Ohio Wesleyan University Provost Karlyn Crowley, Ph.D., is being honored as one of the nation’s top 25 outstanding women working in higher education in 2021.
The honor comes from Diverse: Issues In Higher Education magazine as part of its Women’s History Month edition, released this week. Those recognized “have made a difference in the academy by tackling some of higher education’s toughest challenges, exhibiting extraordinary leadership skills, and making a positive difference in their respective communities,” according to the magazine.
Maya Matthews Minter, Diverse’s vice president of editorial and production, said choosing each year’s list of honorees is “a tough task.”
“But we rely on the instincts and familiarities of our writers, reporters, and editorial board in deciding who will be included on the list,” said Minter, noting this is the magazine’s 10th year of honoring higher education’s outstanding women. “(Our staff) cover the issues surrounding equity and inclusion on a daily basis and, thus, become keenly familiar with those who make a difference in their respective fields.”
Crowley became Ohio Wesleyan’s provost in July 2020. In this role, she is the senior officer overseeing OWU’s academic offerings and operations, including ongoing efforts to bring additional elements of diversity, equity, and inclusion into the university’s curriculum.
Since joining Ohio Wesleyan, Crowley already has spearheaded the creation of an Equity Fellows program, comprising 25 faculty members who are helping to lead academic equity and antiracism initiatives with their peers.
Crowley also is overseeing the cluster hire of 10 tenure-track faculty members whose work will help to support the university’s ongoing efforts to provide a diverse, equitable, and inclusive campus environment. The cluster hire, for the 2021-2022 academic year, will comprise 10 percent of OWU’s full-time faculty.
Ohio Wesleyan President Rock Jones, Ph.D., said Crowley’s recognition as a top woman in higher education is well-deserved.
“Karlyn is deeply committed to being an active antiracist and to supporting diversity, equity, and inclusion on the Ohio Wesleyan campus and in the OWU curriculum,” Jones said. “She has been tireless in her work since arriving eight months ago, and we are a stronger university as a result. It is absolutely right to see her name on the Diverse magazine list along with women from outstanding institutions including Stanford, Yale, Howard, and others.”
Of the Diverse honor and her commitment to diversity, equity, and inclusion, Crowley said: “DEI work is essential because, fundamentally, it is about human flourishing. To that end, we are acting and not just talking. Ohio Wesleyan has stated university-wide antiracism commitments and also specific strategic goals within Academic Affairs.

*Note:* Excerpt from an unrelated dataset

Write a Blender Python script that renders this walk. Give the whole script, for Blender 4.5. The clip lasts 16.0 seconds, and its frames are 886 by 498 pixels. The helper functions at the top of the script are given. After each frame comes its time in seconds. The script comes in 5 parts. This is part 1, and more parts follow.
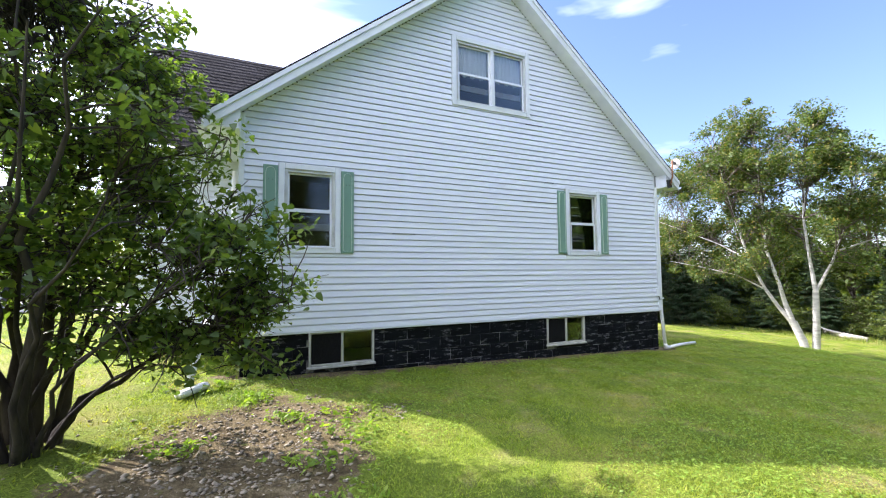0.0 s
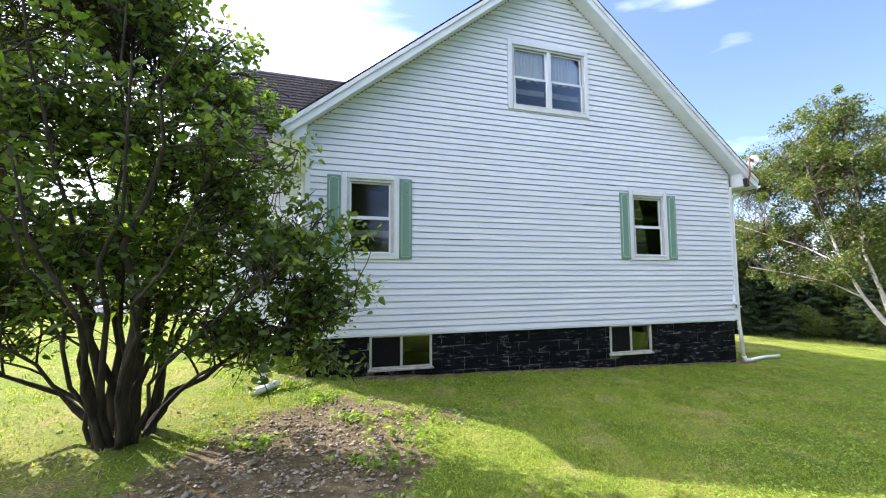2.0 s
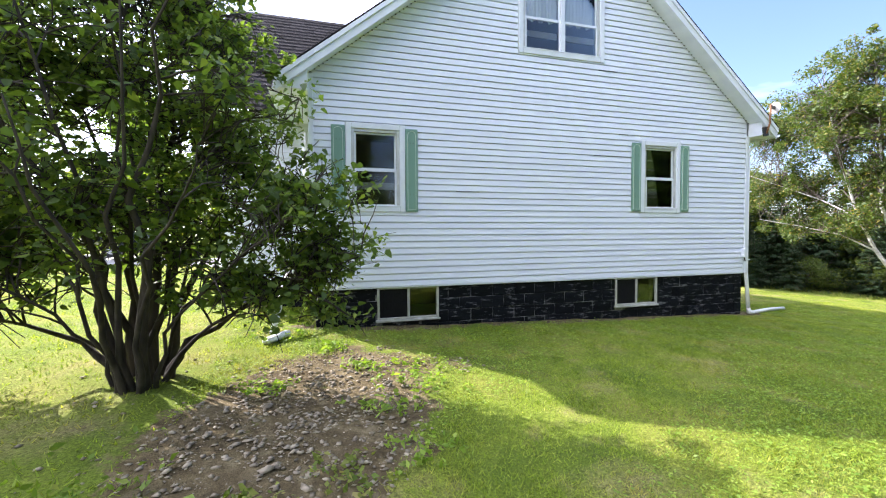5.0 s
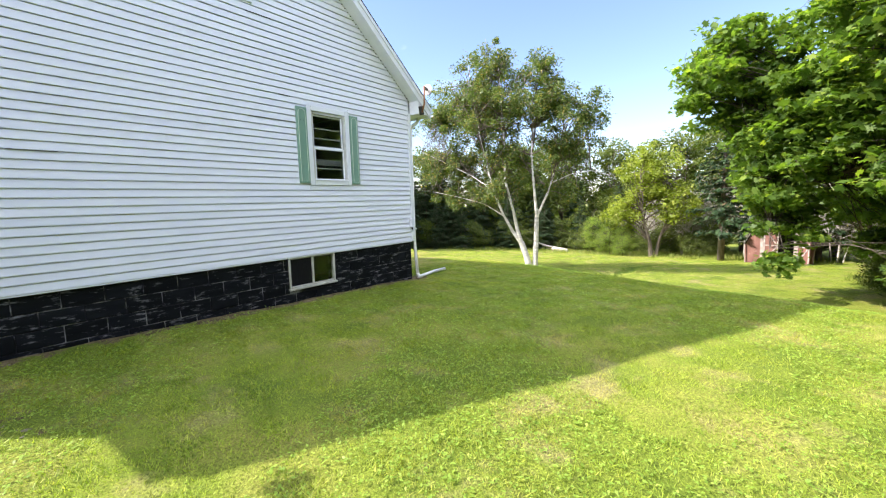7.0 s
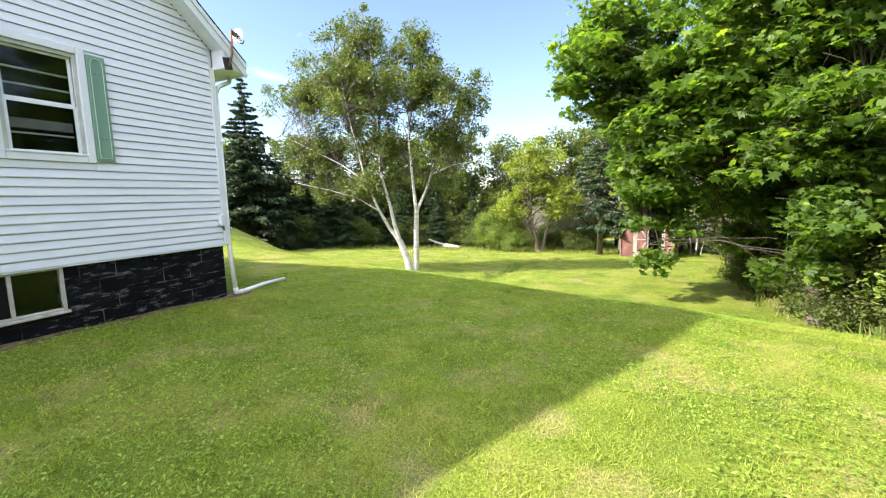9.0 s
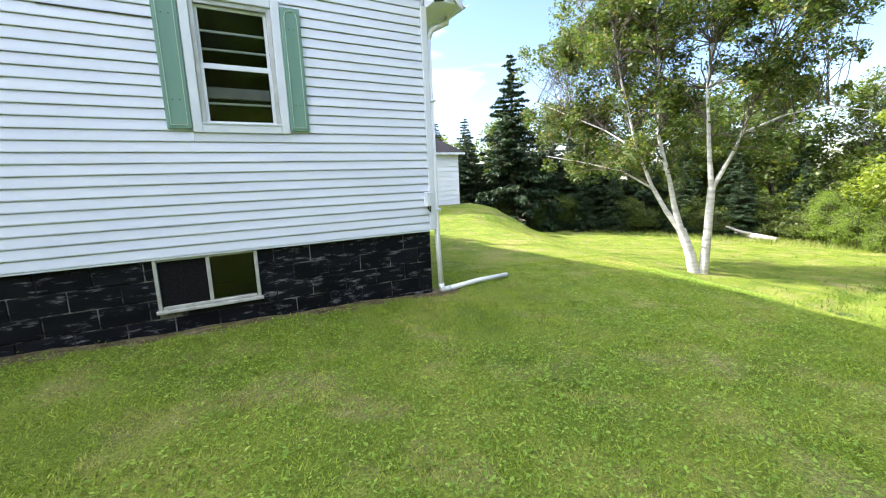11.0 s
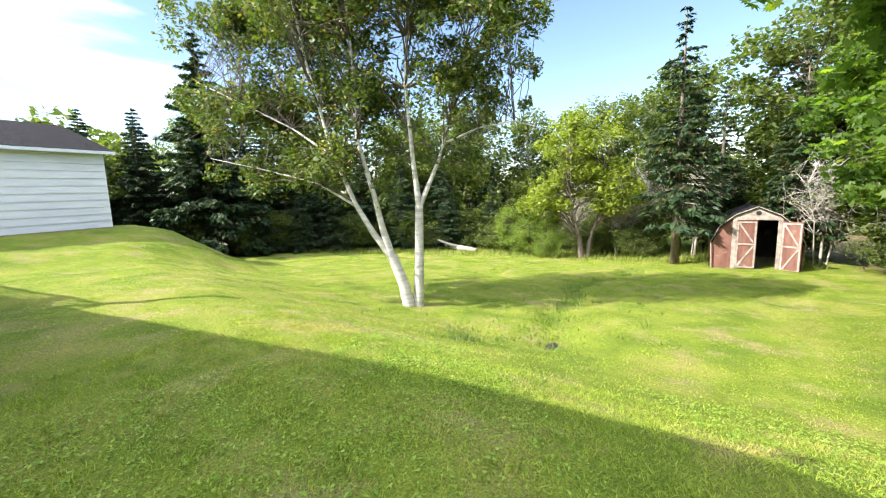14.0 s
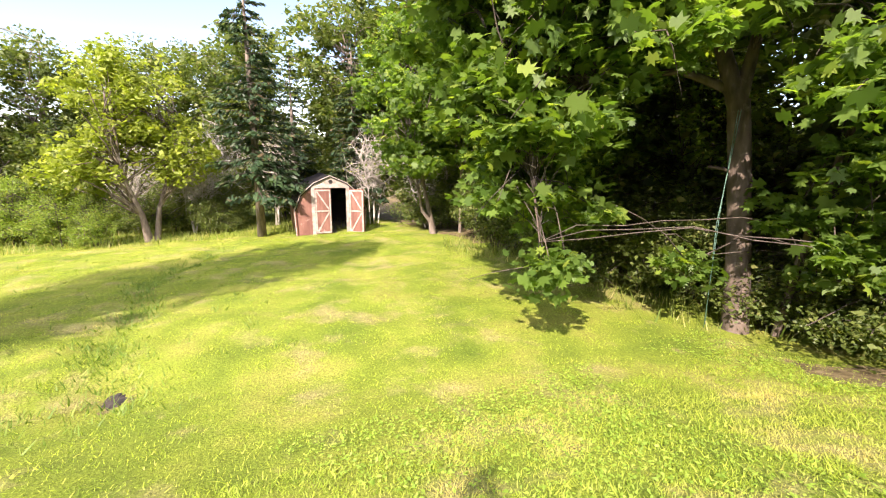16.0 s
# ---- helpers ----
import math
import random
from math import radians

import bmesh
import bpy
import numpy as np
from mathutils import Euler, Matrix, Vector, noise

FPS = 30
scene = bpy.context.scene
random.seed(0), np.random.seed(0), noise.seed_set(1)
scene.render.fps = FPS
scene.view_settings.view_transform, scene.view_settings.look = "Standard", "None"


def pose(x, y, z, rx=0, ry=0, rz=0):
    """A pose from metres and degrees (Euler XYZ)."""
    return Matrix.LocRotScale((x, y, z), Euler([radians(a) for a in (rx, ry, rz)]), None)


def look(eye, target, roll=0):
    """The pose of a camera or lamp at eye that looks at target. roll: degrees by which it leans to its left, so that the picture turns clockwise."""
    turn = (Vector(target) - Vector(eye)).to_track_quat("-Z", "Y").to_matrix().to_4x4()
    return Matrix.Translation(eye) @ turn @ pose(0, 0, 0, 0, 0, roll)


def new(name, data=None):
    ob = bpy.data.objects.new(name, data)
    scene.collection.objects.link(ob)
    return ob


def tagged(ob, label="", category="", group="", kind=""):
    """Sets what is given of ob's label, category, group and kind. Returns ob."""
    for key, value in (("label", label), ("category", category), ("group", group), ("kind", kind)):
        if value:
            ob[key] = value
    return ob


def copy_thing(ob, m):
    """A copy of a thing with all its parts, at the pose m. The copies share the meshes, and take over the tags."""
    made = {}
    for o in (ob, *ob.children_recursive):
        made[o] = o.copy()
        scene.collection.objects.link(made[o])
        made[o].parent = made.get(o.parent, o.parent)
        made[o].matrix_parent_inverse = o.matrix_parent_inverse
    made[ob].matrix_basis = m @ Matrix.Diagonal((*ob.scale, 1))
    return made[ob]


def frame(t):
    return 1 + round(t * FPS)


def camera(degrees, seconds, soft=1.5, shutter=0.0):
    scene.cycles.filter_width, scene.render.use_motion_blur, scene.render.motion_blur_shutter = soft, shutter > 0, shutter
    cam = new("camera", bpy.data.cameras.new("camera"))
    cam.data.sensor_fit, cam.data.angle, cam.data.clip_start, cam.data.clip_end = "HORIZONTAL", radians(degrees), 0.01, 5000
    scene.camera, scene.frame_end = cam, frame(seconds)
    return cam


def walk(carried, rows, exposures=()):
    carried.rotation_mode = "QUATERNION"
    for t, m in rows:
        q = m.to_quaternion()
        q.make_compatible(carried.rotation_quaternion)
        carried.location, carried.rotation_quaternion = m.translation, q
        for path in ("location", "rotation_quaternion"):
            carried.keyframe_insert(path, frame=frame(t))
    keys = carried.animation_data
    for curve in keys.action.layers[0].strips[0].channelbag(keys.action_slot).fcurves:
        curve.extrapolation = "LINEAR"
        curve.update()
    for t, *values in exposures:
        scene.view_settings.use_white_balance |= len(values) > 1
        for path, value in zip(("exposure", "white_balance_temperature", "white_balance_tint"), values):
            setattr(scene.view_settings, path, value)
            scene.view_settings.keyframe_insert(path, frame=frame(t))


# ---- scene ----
cam = camera(93.8, 16.0, soft=1.15)
PATH = [
    (0, (-8.369, -6.539, 1.585), (-7.54, -4.723, 1.709), -0.5),
    (0.5, (-8.366, -6.547, 1.596), (-7.559, -4.724, 1.746), -0.4),
    (1, (-8.374, -6.539, 1.594), (-7.616, -4.697, 1.77), -0.4),
    (1.5, (-8.392, -6.529, 1.604), (-7.715, -4.656, 1.786), -0.3),
    (2, (-8.42, -6.522, 1.581), (-7.833, -4.616, 1.734), -0.3),
    (2.5, (-8.423, -6.511, 1.564), (-7.891, -4.586, 1.674), -0.2),
    (3, (-8.396, -6.517, 1.553), (-7.883, -4.585, 1.625), -0.1),
    (5.3, (-8.41, -6.485, 1.579), (-7.831, -4.573, 1.484), -0.6),
    (5.5, (-8.346, -6.467, 1.56), (-7.719, -4.571, 1.45), -0.9),
    (6, (-8.078, -6.332, 1.543), (-7.227, -4.529, 1.384), -1.2),
    (6.5, (-7.622, -6.179, 1.595), (-6.416, -4.596, 1.396), -1.5),
    (7, (-7.072, -6.199, 1.603), (-5.49, -4.997, 1.377), -1.6),
    (7.5, (-6.52, -6.244, 1.593), (-4.63, -5.649, 1.322), -0.7),
    (8, (-5.993, -6.327, 1.58), (-4.018, -6.211, 1.291), 0.0),
    (8.5, (-5.387, -6.291, 1.541), (-3.423, -6.054, 1.248), 0.3),
    (9, (-4.809, -6.056, 1.467), (-2.996, -5.249, 1.213), -1.2),
    (9.5, (-4.254, -5.847, 1.394), (-2.738, -4.565, 1.145), -1.8),
    (10, (-3.716, -5.58, 1.335), (-2.318, -4.178, 1.053), -1.1),
    (10.2, (-3.477, -5.425, 1.343), (-2.141, -3.966, 1.048), -1.6),
    (12.3, (-1.551, -4.121, 1.335), (-0.997, -2.221, 1.044), -1.7),
    (12.5, (-1.348, -3.992, 1.335), (-0.705, -2.118, 1.055), -1.3),
    (13, (-0.765, -3.768, 1.334), (0.121, -1.986, 1.137), -2.6),
    (13.5, (-0.13, -3.573, 1.313), (1.221, -2.117, 1.081), -1.7),
    (14, (0.449, -3.437, 1.3), (2.241, -2.596, 1.013), -1.6),
    (14.5, (0.99, -3.401, 1.268), (2.952, -3.19, 0.939), 0.5),
    (15, (1.349, -3.327, 1.249), (3.27, -3.767, 0.912), 0.9),
    (15.5, (1.714, -3.423, 1.215), (3.418, -4.378, 0.786), 0.6),
    (16, (2.137, -3.327, 1.206), (3.84, -4.279, 0.765), 0.9),
]
walk(cam, [(t, look(eye, target, roll)) for t, eye, target, roll in PATH], [(0, 1.65, 5900, 22), (3.0, 1.65, 5950, 23), (6.0, 1.8, 6050, 21), (8.0, 1.65, 6350, 19), (10.0, 1.88, 6100, 16), (12.5, 1.90, 5950, 20), (14.0, 1.68, 6250, 12), (15.0, 1.78, 6750, 24), (16.0, 1.95, 6850, 27)])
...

“Creating communities of belonging is challenging and it is also life-giving and life-changing,” Crowley continued. “Deeply inclusive and anti-racist spaces are more just while also being more intellectually compelling. This work benefits everyone.
“My role as the chief academic officer at Ohio Wesleyan is to model the way and to create the conditions to nurture and advance the most robust, challenging, meaningful, and relevant education possible in the 21st century,” she said. “It is our call and mission as a ‘Colleges that Change Lives’ university to shape and mold global citizens who use their education for good in the world. We do this work every day, with every student, and in every learning opportunity. We may not always get it right, but we are all in at Ohio Wesleyan.”
Prior to joining Ohio Wesleyan, Crowley served as the interim assistant vice president for academic affairs, founding director of the Cassandra Voss Center (an intersectional identity center), and a professor of English and Women’s and Gender Studies at St. Norbert College in De Pere, Wisconsin. She is a faculty fellow for the HERS Institute, the longest-serving leadership training for women in higher education. Her scholarly publications include the books “Feminism’s New Age: Gender, Appropriation, and the Afterlife of Essentialism” (2011) and “Better Mettle: Smarter Social Justice” (expected in 2022).
Crowley earned both a doctorate in English and a Master of Arts in English with a certificate in women’s studies from the University of Virginia. She also holds a Bachelor of Arts degree in English and women’s and gender studies from Earlham College in Richmond, Indiana.